Reputation: 11
I'm currently trying to integrate Cohere embeddings into ChromaDB, but I'm facing an issue when adding documents to my Chroma collection. I am using chromadb 0.5.11 and cohere 5.10.0. When I use the Cohere API directly, everything works fine. For example:
import cohere
co = cohere.ClientV2(CO_API_KEY)
response = co.embed(
texts=["hello", "goodbye"],
model="embed-english-v3.0",
input_type="search_document",
embedding_types=["float"]
)
This code runs successfully and generates embeddings without any issue.
However, when I try to integrate Cohere embeddings into ChromaDB using the following code:
from chromadb.utils import embedding_functions
co_ef = embedding_functions.CohereEmbeddingFunction(model_name="embed-english-v3.0", api_key=CO_API_KEY)
path = "root/data"
client = chromadb.PersistentClient(path=path)
collection = client.get_or_create_collection(
name="vector_db",
embedding_function=co_ef,
metadata={"hnsw:space": "cosine"}
)
collection.add(documents=["hello", "goodbye"], ids=["0", "1"])
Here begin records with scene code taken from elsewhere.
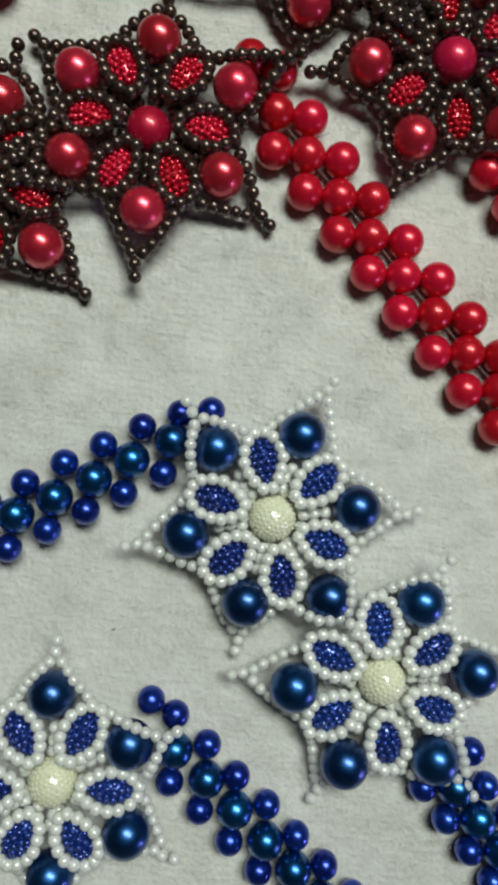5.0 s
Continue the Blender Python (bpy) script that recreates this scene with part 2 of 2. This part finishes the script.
def pile(count):
    """Short leaning fibres of the plush, drawn together into small tufts, in drifts that share a lean."""
    x, y = RNG.uniform(-0.112, 0.098, count), RNG.uniform(-0.286, 0.108, count)
    z = cloth_height(x, y) - 0.0001
    turn = 1.3 * smooth_noise(TABLES[3], x, y, 0.016) + 1.0 * smooth_noise(TABLES[4], x, y, 0.005) + RNG.normal(0, 0.55, count) - 1.7
    length = RNG.uniform(0.0010, 0.0022, count) * (1 + 0.35 * smooth_noise(TABLES[5], x, y, 0.009))
    rise = RNG.uniform(0.04, 0.20, count)
    w = RNG.uniform(0.00003, 0.00008, count)
    cell = 0.0019
    i, j = np.floor(x / cell).astype(int), np.floor(y / cell).astype(int)
    tx = (i + 0.15 + 0.7 * TABLES[0][i % 97, j % 101]) * cell
    ty = (j + 0.15 + 0.7 * TABLES[1][i % 97, j % 101]) * cell
    c, s = np.cos(turn), np.sin(turn)
    a = np.stack([x - s * w, y + c * w, z], -1)
    b = np.stack([x + s * w, y - c * w, z], -1)
    t = np.stack([x + c * length + 0.28 * (tx - x), y + s * length + 0.28 * (ty - y), z + length * rise], -1)
    verts = np.stack([a, b, t], 1).reshape(-1, 3)
    me = bpy.data.meshes.new("cloth_pile")
    me.vertices.add(len(verts))
    me.vertices.foreach_set("co", verts.ravel())
    me.loops.add(3 * count)
    me.loops.foreach_set("vertex_index", np.arange(3 * count))
    me.polygons.add(count)
    me.polygons.foreach_set("loop_start", np.arange(count) * 3)
    me.polygons.foreach_set("loop_total", np.full(count, 3))
    me.update(calc_edges=True)
    up = np.stack([c * -0.35, s * -0.35, np.ones(count)], -1)
    up /= np.linalg.norm(up, axis=1)[:, None]
    me.polygons.foreach_set("use_smooth", np.ones(count, bool))
    me.normals_split_custom_set_from_vertices(np.repeat(up, 3, axis=0).tolist())
    me.materials.append(PILE)
    return tagged(new("cloth_pile", me), "short fuzzy white fibres standing on the fleece cloth", "fleece pile", kind="stuff")


cloth()
pile(600000)


# ---- bead meshes, shared by all beads of a kind ----
def sphere_mesh(name, radius, mat, u=20, v=12, flat=1.0):
    bm = bmesh.new()
    bmesh.ops.create_uvsphere(bm, u_segments=u, v_segments=v, radius=radius)
    for p in bm.verts:
        p.co.z *= flat
    for f in bm.faces:
        f.smooth = True
    me = bpy.data.meshes.new(name)
    bm.to_mesh(me)
    bm.free()
    me.materials.append(mat)
    return me


def berry_mesh(name, mat, a, b, c, bump, pitch, blunt=0.0, core=0.9):
    """A bead covered in rows of tiny glass seeds: an ovoid core, and rings of seeds set pitch apart, each ring staggered.
    blunt widens the end that points along +x."""
    def shape(t, ang):
        w = math.sin(t) * (1 + blunt * math.cos(t))
        return Vector((a * math.cos(t), b * w * math.cos(ang), c * w * math.sin(ang)))
    bm = bmesh.new()
    bmesh.ops.create_uvsphere(bm, u_segments=24, v_segments=14, radius=1)
    for p in bm.verts:
        p.co = shape(math.acos(max(-1, min(1, p.co.x))), math.atan2(p.co.z, p.co.y)) * core
    steps = [math.pi * i / 240 for i in range(241)]
    run = [0.0]
    for p, q in zip(steps, steps[1:]):
        run.append(run[-1] + (shape(q, 0.6) - shape(p, 0.6)).length)
    rings = max(3, round(run[-1] / (pitch * 0.9)))
    k = 0
    for i in range(rings):
        want = run[-1] * (i + 0.4) / (rings - 0.2)
        while run[k + 1] < want:
            k += 1
        t = steps[k]
        round_about = math.pi * (b + c) * math.sin(t) * (1 + blunt * math.cos(t))
        n = max(1, round(round_about / pitch))
        for j in range(n):
            p = shape(t, 2 * math.pi * (j + 0.5 * (i % 2)) / n)
            bmesh.ops.create_icosphere(bm, subdivisions=2, radius=bump, matrix=Matrix.Translation(p))
    for f in bm.faces:
        f.smooth = True
    me = bpy.data.meshes.new(name)
    bm.to_mesh(me)
    bm.free()
    me.materials.append(mat)
    return me


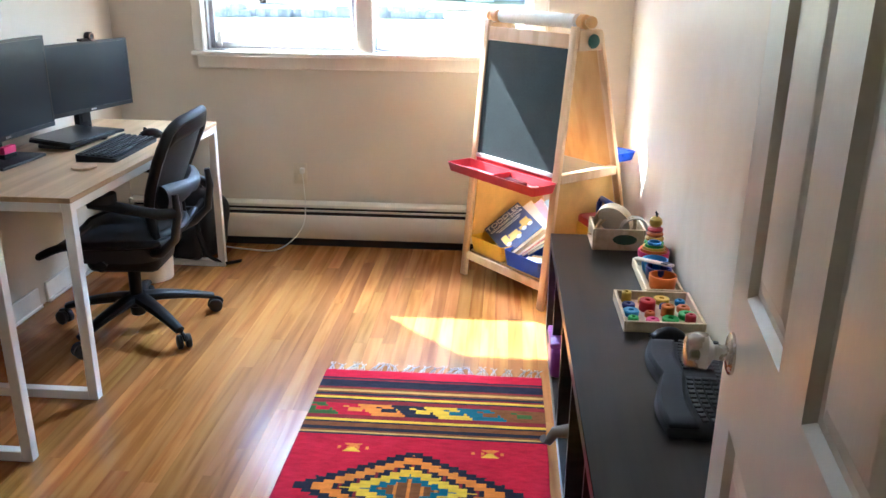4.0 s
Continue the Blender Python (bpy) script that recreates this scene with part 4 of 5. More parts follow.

I get the following error:
ValueError: setting an array element with a sequence. The requested array has an inhomogeneous shape after 1 dimensions. The detected shape was (2,) + inhomogeneous part.
It seems like the error occurs when adding the documents with collection.add(). Based on the error message, it looks like Chroma is expecting homogeneous arrays, but something about the Cohere embeddings or how they are processed by Chroma seems to be causing a mismatch.
Ensuring that Cohere is generating embeddings in the correct format (I assume this is handled by CohereEmbeddingFunction). Changing the documents/inputs in case the issue was related to the specific strings, but the error persists.
Upvotes: 0
Views: 98
Reputation: 11
It seems like the issue arises from how the Cohere embeddings are processed when integrating them into ChromaDB. The error i was encountering is due to the format of the embeddings that the Cohere API returns. ChromaDB expects a homogeneous array (with a consistent shape), but the embeddings from Cohere might is not in the right format out of the box.
To fix this, you need i updated the CohereEmbeddingFunction
class. Specifically, the problem lies in how the Cohere embeddings are extracted from the response. Here's a modified version of the CohereEmbeddingFunction
that should work:
import logging
from chromadb.api.types import Documents, EmbeddingFunction, Embeddings
logger = logging.getLogger(__name__)
class CohereEmbeddingFunction(EmbeddingFunction[Documents]):
def __init__(self, api_key: str, model_name: str = "embed-english-v3.0"):
try:
import cohere
except ImportError:
raise ValueError(
"The cohere python package is not installed. Please install it with `pip install cohere`"
)
self._client = cohere.Client(api_key)
self._model_name = model_name
def __call__(self, input: Documents) -> Embeddings:
# Call the Cohere Embedding API for each document.
response = self._client.embed(
texts=input,
model=self._model_name,
input_type="search_document",
embedding_types=['float']
)
# Extract embeddings correctly
return response.embeddings
Upvotes: 0